NEW YORK Nov 26, 2007 (Dow Jones Newswires)
Benchmark crude oil futures wrapped up Monday slightly off where they started as traders balanced the possibility of OPEC output hike next week against forecasts of cold weather.
Light, sweet crude for January delivery settled at $97.70 on the New York Mercantile Exchange, down 48 cents or 0.5%. Brent crude on the ICE futures exchange closed 51 cents lower at $95.25 after hitting a record intraday high of $96.65 a barrel.
The prospect of more oil flowing from member states of the Organization of Petroleum Exporting Countries stalled buying that drove the Nymex contract to an intraday high of $99.11 - 89 cents off the as-yet unattained $100-a-barrel mark - in overnight trading. Traders focused on the chance that OPEC ministers meeting in Abu Dhabi, United Arab Emirates Dec. 5 will respond to high prices by shipping more crude to customers.
Business news channel CNBC reported that Saudi Arabia is boosting its crude-oil output to more than 9 million barrels a day ahead of the meeting. The kingdom's production target for Nov. 1 was 8.94 million barrels a day, according to the International Energy Agency.
"There's a lot of OPEC chatter in the market," said Tom Bentz, senior energy analyst at BNP Paribas Commodity Futures in New York. "The question is, will it make a big difference? I'm not sure it's going to be enough to make that much of a difference."
Over the weekend, other OPEC members sent less definitive signals. On Saturday, Iran's oil minister said OPEC would supply more oil if data warranted such a move. Ecuador's oil and mining minister on Sunday told Spanish news agency Agencia EFE that an OPEC output change is unlikely to come out of Abu Dhabi.
Forecasts of colder-than-expected weather in the U.S. Northeast helped boost December heating oil futures to a record high front-month settlement price of $2.7066 a gallon, up 24 points or 0.1%, in spite of the crude slide. The heating oil rally has helped maintain support for oil futures. "To the extent we continue to see heating oil prices go higher, we look for crude to get dragged along," said John Kilduff, senior vice president at MF Global in New York.

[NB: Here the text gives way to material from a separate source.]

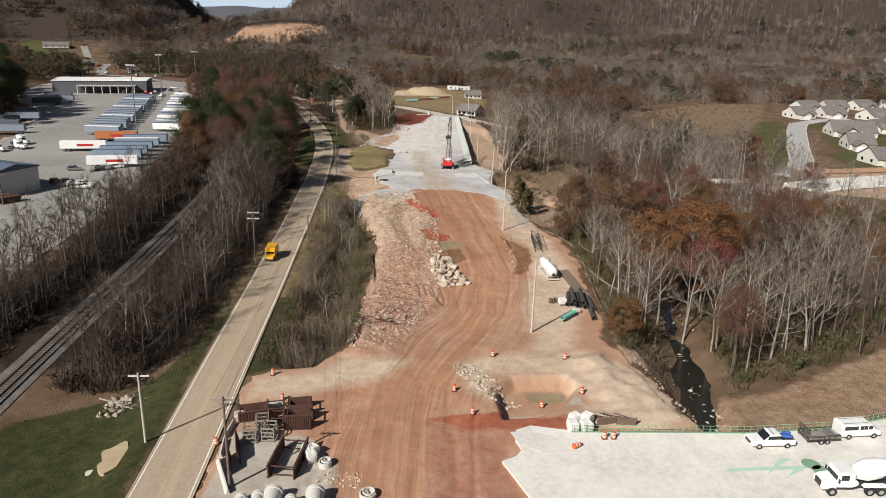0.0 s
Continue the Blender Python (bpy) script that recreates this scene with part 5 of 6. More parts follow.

Answering some oil supply questions will be the Wednesday release of the U.S. Energy Information Administration's weekly petroleum status report. Depending on their content, the data could provide the kick needed to push the market past $100 or drive it down for the year, analysts said.
"All factors considered, this market still does not feel like one in which a top has been placed," said Jim Ritterbusch, president of oil trading advisory firm Ritterbusch and Associates, in a note. "Nonetheless, we still look for a longer-term top to be established prior to year's end and with this in mind, we will be viewing the upcoming EIA weekly reports combined with daily swings in the value of the US dollar as critical."
Analysts surveyed by Dow Jones expect U.S. crude inventories to have dropped by 400,000 barrels in the week ended Nov. 23. Gasoline stockpiles are seen growing by 900,000 barrels and stocks of distillates are expected to fall by 1 million barrels. U.S. crude stocks are off 8.1% from a year ago, and have fallen four of the last five weeks, as oil imports have declined to match lower refinery utilization during the peak time for maintenance.
Front-month December reformulated gasoline blendstock, or RBOB, fell 2.56 cents, or 1.0%, to $2.4414 a gallon.